Following its publication of a report on the data discovery vendor community, consultancy firm Bloor Research has produced three more reports on other areas of the data management spectrum: data profiling, data cleansing and data quality. The smaller vendors in the reports seem to appear in the most favourable light due to their targeted coverage of their respective areas.
The data profiling report indicates that this area is distinct from data discovery because of its close association with data cleansing. Vendor solutions in the profiling space attempt to discover relationships between data elements (much the same as data discovery solutions) but also perform statistical analysis of that data to determine whether it is commensurate with expectations.
The report indicates that the similarity of data profiling to data discovery has been a hindrance for many of the vendors in the space because they have not fully exploited its potential. Philip Howard, author of the reports, examines four key aspects of the solutions in the space against which to judge their success: scalability and support for multiple, heterogeneous data sources; the data discovery facilities provided; support for collaboration between data users and stewards; and level of drill down with regards to statistical data.

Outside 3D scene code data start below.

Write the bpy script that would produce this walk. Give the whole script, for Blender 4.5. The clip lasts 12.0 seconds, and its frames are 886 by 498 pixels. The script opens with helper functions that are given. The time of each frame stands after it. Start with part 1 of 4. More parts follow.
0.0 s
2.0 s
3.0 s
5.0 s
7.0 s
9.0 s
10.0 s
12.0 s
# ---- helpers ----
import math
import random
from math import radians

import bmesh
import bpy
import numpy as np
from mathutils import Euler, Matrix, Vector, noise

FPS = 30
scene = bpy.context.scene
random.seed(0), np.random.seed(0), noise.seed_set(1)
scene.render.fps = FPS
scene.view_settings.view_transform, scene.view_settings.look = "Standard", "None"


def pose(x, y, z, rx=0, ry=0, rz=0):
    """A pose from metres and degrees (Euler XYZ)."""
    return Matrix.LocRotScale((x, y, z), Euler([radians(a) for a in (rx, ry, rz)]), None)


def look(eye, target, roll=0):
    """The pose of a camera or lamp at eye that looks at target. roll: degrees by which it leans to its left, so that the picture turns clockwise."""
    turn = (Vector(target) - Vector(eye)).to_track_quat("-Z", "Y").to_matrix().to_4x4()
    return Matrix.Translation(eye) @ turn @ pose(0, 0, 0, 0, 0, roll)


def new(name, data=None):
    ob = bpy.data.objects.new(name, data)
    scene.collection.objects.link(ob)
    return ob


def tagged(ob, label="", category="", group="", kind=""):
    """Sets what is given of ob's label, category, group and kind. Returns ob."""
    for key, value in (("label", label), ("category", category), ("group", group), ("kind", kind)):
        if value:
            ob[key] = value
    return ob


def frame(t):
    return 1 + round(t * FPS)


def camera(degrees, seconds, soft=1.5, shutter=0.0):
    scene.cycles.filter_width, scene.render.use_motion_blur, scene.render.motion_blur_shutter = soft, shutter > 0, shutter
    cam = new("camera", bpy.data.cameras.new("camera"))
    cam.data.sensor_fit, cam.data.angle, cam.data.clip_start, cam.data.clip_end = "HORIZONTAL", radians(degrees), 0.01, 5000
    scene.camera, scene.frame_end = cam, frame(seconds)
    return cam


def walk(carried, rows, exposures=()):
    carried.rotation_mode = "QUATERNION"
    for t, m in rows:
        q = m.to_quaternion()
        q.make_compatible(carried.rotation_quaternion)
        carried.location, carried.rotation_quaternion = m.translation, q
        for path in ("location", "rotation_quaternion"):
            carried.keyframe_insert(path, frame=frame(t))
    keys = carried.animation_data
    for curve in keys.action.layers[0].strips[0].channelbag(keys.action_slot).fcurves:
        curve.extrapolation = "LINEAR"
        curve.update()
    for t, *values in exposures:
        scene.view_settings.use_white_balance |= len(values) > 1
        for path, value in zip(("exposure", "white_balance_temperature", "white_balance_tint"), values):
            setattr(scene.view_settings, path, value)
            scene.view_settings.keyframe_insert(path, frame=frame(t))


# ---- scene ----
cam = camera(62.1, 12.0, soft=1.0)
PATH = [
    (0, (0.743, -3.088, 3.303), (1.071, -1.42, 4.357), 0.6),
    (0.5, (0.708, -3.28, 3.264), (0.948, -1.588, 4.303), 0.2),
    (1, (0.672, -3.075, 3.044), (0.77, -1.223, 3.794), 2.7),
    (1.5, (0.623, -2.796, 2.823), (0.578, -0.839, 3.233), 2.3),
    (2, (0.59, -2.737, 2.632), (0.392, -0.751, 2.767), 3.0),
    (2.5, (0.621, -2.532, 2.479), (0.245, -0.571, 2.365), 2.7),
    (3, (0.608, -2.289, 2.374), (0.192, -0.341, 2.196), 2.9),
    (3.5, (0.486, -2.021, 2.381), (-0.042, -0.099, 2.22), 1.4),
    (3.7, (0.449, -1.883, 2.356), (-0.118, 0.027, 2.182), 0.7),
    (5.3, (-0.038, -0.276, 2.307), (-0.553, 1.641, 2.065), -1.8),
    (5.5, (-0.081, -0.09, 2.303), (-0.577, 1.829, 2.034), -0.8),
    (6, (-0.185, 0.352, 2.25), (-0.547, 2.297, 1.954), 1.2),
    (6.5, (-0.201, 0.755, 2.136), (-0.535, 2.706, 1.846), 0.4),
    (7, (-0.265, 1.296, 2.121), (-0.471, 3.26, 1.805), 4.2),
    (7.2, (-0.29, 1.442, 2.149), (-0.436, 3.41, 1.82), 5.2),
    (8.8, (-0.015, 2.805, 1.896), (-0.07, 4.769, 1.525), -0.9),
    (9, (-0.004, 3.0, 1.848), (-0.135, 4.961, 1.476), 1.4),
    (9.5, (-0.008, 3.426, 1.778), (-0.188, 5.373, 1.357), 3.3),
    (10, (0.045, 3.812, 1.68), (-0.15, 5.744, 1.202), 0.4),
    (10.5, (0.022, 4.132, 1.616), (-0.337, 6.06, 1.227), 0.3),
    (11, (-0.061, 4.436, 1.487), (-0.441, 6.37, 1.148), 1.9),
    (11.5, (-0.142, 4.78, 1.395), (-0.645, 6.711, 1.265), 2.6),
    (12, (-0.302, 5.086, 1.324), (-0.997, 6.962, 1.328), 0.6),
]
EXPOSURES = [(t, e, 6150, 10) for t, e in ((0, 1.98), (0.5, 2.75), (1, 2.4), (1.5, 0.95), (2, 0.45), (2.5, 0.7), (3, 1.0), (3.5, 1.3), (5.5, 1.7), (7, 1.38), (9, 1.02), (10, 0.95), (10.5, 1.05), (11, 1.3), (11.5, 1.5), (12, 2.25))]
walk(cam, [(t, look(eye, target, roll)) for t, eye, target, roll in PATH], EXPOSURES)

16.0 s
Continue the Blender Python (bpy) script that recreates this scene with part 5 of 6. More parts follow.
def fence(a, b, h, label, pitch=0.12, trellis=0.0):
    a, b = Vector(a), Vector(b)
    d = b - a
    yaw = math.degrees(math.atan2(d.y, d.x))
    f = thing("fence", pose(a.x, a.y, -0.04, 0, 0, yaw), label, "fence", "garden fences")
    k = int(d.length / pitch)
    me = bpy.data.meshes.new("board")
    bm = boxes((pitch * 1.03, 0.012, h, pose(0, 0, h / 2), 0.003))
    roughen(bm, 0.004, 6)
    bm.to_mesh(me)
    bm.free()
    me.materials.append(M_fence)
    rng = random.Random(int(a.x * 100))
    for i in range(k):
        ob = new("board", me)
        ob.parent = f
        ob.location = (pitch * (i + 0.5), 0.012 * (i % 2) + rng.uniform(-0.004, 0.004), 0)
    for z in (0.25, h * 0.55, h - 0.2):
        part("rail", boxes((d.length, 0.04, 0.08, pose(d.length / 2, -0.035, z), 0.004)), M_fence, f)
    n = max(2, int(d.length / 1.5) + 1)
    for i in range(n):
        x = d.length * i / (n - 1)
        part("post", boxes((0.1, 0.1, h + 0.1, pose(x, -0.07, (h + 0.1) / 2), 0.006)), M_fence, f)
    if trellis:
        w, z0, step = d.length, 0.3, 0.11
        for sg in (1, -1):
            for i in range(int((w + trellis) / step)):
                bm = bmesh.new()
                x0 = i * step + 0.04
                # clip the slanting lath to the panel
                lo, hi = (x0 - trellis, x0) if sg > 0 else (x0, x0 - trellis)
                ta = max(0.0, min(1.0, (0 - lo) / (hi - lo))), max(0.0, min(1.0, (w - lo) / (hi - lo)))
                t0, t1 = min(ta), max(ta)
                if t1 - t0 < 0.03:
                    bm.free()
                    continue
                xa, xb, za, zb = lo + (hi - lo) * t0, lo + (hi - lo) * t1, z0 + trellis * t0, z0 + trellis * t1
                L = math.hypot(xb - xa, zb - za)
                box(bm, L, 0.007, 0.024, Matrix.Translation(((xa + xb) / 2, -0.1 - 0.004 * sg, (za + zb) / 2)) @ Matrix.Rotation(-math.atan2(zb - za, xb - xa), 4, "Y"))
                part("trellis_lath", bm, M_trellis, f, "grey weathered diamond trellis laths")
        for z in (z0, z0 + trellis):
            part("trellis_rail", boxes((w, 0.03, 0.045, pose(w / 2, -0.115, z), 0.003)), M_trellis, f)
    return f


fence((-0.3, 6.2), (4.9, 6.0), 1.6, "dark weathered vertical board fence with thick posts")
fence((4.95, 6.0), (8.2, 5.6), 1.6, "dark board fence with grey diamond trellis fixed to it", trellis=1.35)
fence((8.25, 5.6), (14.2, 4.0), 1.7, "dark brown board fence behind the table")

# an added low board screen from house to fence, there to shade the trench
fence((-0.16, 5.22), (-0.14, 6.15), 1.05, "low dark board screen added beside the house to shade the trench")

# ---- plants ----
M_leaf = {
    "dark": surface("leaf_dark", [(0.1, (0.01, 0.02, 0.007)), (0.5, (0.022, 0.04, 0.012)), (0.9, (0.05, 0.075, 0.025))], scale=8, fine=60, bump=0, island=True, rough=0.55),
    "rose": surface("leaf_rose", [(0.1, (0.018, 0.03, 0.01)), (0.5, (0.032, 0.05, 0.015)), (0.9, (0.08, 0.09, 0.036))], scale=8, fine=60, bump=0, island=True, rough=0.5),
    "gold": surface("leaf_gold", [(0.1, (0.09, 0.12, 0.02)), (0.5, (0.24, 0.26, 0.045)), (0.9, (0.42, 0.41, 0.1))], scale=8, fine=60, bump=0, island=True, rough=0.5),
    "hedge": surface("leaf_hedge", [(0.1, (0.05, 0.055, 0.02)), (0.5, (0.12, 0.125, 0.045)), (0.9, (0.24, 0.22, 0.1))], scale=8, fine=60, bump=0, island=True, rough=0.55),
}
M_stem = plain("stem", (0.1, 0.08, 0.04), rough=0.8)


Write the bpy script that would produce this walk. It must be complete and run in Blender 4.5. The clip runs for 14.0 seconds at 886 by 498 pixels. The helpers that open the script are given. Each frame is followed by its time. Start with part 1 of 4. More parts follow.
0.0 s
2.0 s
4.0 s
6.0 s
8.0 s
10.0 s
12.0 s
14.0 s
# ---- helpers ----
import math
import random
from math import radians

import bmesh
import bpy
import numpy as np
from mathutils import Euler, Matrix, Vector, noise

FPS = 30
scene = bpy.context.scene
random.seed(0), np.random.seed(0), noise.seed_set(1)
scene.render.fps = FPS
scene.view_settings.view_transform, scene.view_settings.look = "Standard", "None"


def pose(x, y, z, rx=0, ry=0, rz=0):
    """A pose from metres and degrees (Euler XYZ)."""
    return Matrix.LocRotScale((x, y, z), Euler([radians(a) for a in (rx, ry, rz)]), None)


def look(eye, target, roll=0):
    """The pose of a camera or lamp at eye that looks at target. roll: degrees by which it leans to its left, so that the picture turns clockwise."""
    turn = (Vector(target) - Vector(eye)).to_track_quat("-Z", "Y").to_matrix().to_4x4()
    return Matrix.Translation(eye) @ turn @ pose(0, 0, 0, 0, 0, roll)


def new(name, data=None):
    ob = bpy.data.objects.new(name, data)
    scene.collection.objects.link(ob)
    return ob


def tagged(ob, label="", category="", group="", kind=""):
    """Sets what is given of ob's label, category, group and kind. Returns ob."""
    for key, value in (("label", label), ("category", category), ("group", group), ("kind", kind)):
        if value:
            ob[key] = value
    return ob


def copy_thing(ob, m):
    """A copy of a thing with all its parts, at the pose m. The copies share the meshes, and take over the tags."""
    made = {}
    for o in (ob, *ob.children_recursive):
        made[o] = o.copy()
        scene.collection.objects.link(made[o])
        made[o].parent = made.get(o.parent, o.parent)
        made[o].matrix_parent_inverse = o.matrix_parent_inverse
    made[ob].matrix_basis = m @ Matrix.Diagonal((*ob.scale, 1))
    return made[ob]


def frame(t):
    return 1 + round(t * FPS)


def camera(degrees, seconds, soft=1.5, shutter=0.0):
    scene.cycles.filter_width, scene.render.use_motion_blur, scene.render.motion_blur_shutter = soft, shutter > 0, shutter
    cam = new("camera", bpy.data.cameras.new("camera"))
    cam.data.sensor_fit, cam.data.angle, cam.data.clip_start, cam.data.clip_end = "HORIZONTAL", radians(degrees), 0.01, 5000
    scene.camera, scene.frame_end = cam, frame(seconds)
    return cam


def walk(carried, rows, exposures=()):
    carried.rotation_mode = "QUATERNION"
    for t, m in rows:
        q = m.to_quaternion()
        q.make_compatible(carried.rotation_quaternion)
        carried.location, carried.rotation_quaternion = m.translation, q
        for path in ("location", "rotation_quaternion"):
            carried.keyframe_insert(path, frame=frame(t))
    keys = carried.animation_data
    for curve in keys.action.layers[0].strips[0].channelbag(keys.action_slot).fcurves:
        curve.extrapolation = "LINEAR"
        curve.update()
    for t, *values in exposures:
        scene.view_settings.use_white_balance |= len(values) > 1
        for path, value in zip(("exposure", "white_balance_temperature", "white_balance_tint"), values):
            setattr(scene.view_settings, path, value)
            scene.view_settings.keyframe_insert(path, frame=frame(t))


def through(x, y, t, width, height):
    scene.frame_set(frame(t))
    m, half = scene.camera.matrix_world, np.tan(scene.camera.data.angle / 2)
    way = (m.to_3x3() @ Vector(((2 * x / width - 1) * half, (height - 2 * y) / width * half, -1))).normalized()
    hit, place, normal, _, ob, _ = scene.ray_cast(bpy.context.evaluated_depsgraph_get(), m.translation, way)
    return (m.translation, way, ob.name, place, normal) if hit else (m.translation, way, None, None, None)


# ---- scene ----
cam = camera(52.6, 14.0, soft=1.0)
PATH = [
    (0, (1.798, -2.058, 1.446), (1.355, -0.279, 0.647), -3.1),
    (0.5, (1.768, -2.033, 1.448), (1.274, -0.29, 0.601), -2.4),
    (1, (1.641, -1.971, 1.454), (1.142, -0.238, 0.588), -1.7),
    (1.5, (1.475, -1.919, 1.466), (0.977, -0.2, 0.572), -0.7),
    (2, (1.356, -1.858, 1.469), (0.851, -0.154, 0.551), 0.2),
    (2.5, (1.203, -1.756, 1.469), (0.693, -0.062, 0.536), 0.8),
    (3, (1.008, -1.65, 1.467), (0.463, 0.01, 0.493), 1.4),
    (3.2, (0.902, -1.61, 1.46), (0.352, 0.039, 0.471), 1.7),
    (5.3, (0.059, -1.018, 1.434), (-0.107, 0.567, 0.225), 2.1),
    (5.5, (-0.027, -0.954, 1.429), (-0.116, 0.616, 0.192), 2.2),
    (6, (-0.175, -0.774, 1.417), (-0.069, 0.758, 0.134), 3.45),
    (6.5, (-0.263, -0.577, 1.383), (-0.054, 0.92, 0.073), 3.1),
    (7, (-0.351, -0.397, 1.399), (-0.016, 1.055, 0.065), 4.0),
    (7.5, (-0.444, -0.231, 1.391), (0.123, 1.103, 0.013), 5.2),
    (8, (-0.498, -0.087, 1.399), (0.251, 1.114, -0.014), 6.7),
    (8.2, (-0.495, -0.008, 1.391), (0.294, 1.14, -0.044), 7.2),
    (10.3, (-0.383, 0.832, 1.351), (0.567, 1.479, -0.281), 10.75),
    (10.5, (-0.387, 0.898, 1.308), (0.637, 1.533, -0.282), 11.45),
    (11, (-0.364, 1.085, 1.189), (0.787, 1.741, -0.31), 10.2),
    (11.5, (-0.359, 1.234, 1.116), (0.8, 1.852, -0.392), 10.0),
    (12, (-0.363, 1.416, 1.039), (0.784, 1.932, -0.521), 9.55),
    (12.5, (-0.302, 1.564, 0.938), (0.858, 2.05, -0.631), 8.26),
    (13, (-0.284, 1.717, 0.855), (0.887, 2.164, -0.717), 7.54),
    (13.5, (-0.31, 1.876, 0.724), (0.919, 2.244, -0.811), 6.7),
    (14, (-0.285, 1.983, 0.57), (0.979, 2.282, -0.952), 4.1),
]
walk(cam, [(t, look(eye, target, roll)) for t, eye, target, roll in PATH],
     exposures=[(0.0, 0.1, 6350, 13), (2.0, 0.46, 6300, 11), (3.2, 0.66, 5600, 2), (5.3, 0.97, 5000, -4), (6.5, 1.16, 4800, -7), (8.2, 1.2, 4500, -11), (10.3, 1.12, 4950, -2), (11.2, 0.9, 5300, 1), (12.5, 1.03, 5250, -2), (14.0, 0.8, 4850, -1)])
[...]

“Flexibility will mean that the tool is more suitable for a wider range of tasks. If you are going to use data pro?ling as a part of broader data quality initiatives then you should be able to run data cleansing and matching routines without having to re-parse the information that you have already parsed for pro?ling purposes,” the report contends.
Bloor examines 18 of the 20 main vendors in the data profiling space and places them into three camps: those that only offer data profiling; those that focus on data quality; and those that offer a broader set of capabilities. The first category includes BDQ, Datiris, Exeros, Sypherlink and x88; in the second are Datactics, Datamentors and Trillium; and in the third group are Ataccama, DataFlux, Global IDs, IBM, Informatica, Microsoft, Pervasive, SAP Business Objects and Talend. It also highlights the partnerships that have sprung up between the vendors, including CA and Exeros, BDQ and Datactics, and Ataccama and iWay.
The report contends that the smaller vendors, which have tended to place more emphasis on profiling, are a better bet than the larger, more generally focused players in the market. Of the big name providers, Bloor highlights Trillium as an example of a vendor “some way ahead of its major competitors in terms of data discovery”. It also references IBM and CA: “In the latter case thanks to its partnership with Exeros, though CA will be focused on data discovery to augment data modelling rather than for other purposes.”
Of the smaller players in the market, the firm singles out Exeros, Global IDs, Sypherlink and x88 as the leading innovators in this market, along with Ataccama, “especially when used in conjunction with iWay’s Integration Server”.
The data cleansing vendor report includes a lot of the same players but examines their capabilities for matching, standardisation and data enrichment. The report is largely focused on the process of name and address cleansing for data and highlights SAP, Business Objects, IBM, DataFlux, Trillium, Informatica, Microsoft and Oracle as the biggest players in this market. For the financial services community in particular, Bloor spotlights Silver Creek as a smaller, semantically focused vendor that is worthy of note.
Instead of merely profiling the vendor landscape, the data quality report asks whether firms should opt for a platform at all and if so, how broad it should be. It discusses the pros and cons of opting for an all in one data management approach versus a best of breed approach, which may entail integration complications. Bloor also discusses the influence that geographic presence and coverage may have on vendor choice.
“As may be imagined there are fewer vendors in this report than in the preceding ones, primarily because of the number of vendors who specialise in only one part of the market. We also have three notable omissions that declined to participate in one or more parts of this series and therefore could not be included here: Microsoft, Oracle and Pervasive,” the report says.
Of those included in the survey, it cites Global IDs, Trillium and Informatica as the “leading products” on an all round basis. It also highlights DataFlux and Datactics as “worth consideration” and gives Datanomic a mention for its “ease of use”.